I'm currently working on a small piece of code and I seem to have run into a roadblock. I was wondering if it's possible to find the most common occurrence of a character that follows a specific group of characters?
For example, say I have the following sentence:
"fishies are super neat, a fish is a good pet. also, fishing is for dads."
How would could I determine, for example, the most common character that occurs after the fragment "fish"
?
In this specific example, doing it by hand, I get something like this:
{"i": 2, " ": 1}
Currently, I have this chunk of code written to grab the "fish" portion of the word:
b = Class(n, 'file.txt')
ngrams = [b.file[i:i+n] for i in range(len(b.file)-1)]
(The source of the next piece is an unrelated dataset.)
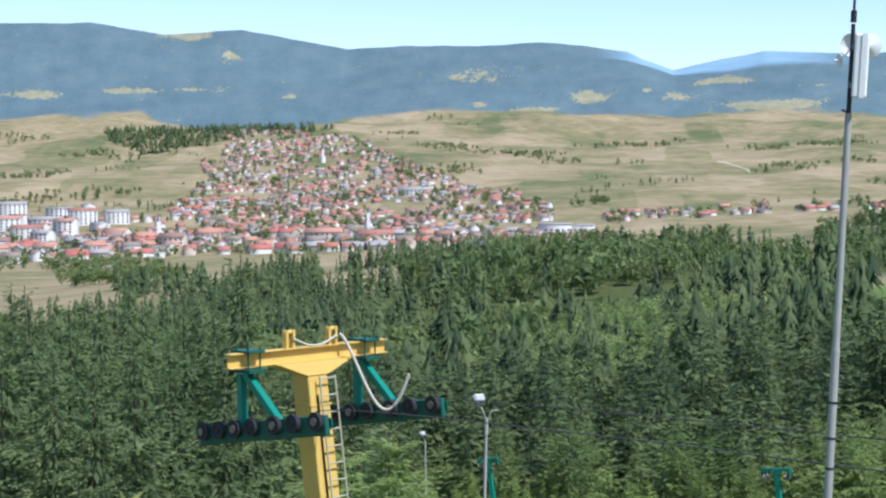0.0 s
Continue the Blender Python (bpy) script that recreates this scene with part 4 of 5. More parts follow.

this will break up all of the text into chunks of 4 like so: ['fish', 'ishi', 'shie', 'hies', 'ies ', 'es a'.....]
My goal is to combine these two thoughts so that I can print something that looks like the following:
{'fish' : {'i':2, ' ':1} ..... }
I also currently have a defaultdict defined in __init__
like so: self.counts=defaultdict(lambda: defaultdict(int))
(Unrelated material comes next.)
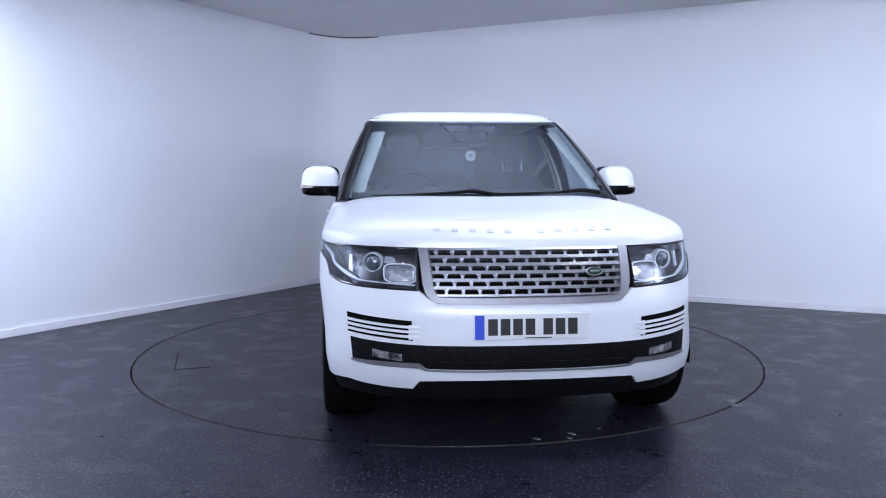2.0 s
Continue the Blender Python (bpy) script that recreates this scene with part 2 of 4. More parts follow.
def build_room():
    arc = OUT[3:]
    left_end = OUT[0]
    wall_run("wall_right", [OUT[2], OUT[3]], "smooth white-painted studio wall", M_WALL, 0, CEIL, 0.12)
    wall_run("wall_corner", arc, "white studio wall curving round the room's corner", M_WALL, 0, CEIL, 0.12)
    wall_run("wall_left", [arc[-1], left_end], "brightly lit smooth white studio wall", M_WALL, 0, CEIL, 0.12)
    wall_run("wall_back", [OUT[0], OUT[1]], "grey-painted wall behind the camera", M_DOOR, 0, CEIL, 0.12)
    wall_run("wall_side", [OUT[1], OUT[2]], "white side wall of the studio", M_WALL, 0, CEIL, 0.12)
    # skirting, standing proud of the walls
    for name, pts in (("baseboard", [OUT[2], OUT[3]]), ("baseboard", arc), ("baseboard", [arc[-1], left_end])):
        inset = []
        for i, p in enumerate(pts):
            d = (pts[min(i + 1, len(pts) - 1)] - pts[max(i - 1, 0)]).normalized()
            inset.append(p + Vector((-d.y, d.x, 0)) * 0.018)
        wall_run(name, inset, "low white skirting board along the wall", M_SKIRT, 0.002, 0.064, 0.016)
    bm = bmesh.new()
    lo = [bm.verts.new((p.x, p.y, CEIL)) for p in OUT]
    bm.faces.new(lo[::-1])
    ext = bmesh.ops.extrude_face_region(bm, geom=list(bm.faces))
    bmesh.ops.translate(bm, vec=(0, 0, 0.1), verts=[v for v in ext["geom"] if isinstance(v, bmesh.types.BMVert)])
    bmesh.ops.recalc_face_normals(bm, faces=bm.faces)
    thing("ceiling", bm, M_CEIL, "plain white ceiling of the studio", "ceiling", kind="structure")
    # dark shadow gap where the ceiling meets the curved corner
    gap = []
    for i, p in enumerate(arc):
        d = (arc[min(i + 1, len(arc) - 1)] - arc[max(i - 1, 0)]).normalized()
        gap.append(p + Vector((-d.y, d.x, 0)) * 0.006)
    wall_run("trim", gap[1:-1], "thin dark gap under the ceiling", M_GAP, CEIL - 0.012, CEIL - 0.002, 0.004)


TABLE_R = 2.243


def build_floor():
    bm = bmesh.new()
    n = 144
    inner = [bm.verts.new(((TABLE_R + 0.013) * math.cos(2 * math.pi * i / n), (TABLE_R + 0.013) * math.sin(2 * math.pi * i / n), 0)) for i in range(n)]
    outer = [bm.verts.new((11 * math.cos(2 * math.pi * i / n), 11 * math.sin(2 * math.pi * i / n), 0)) for i in range(n)]
    deep = [bm.verts.new((v.co.x, v.co.y, -0.06)) for v in inner]
    for i in range(n):
        j = (i + 1) % n
        bm.faces.new((inner[i], outer[i], outer[j], inner[j]))
        bm.faces.new((inner[j], deep[j], deep[i], inner[i]))
    thing("floor", bm, M_FLOOR, "dark grey speckled coated studio floor", "floor", kind="structure")
    bm = bmesh.new()
    lathe(bm, [(0.0001, -0.09), (11.0, -0.09), (11.0, -0.061), (0.0001, -0.061)], 48, "z")
    thing("floor_base", bm, M_GAP, "black pit floor under the turntable", "floor", kind="structure")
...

This is the closest I can get to achieving my desired solution, although I am unsure how to grab the individual characters that follow and how to count those characters:
b.counts = {i : { j : 5 for j in ngrams } for i in ngrams }
5
is merely a placeholder so I could see what printed. j in ngrams
was also a placeholder to see what printed. Any input or ideas from anyone would be greatly appreciated!
import re
raw_string = "fishies are super neat, a fish is a good pet. also, fishing is for dads."
key = ['fish', 'ishi', 'shie', 'hies']
out = {}
for item in key:
data = []
for word in re.findall(item+'.', raw_string):
data.append(word[-1])
results = {item:data.count(item) for item in data}
out[item] = results
Output:
{'fish': {'i': 2, ' ': 1}, 'ishi': {'e': 1, 'n': 1}, 'shie': {'s': 1}, 'hies': {' ': 1}}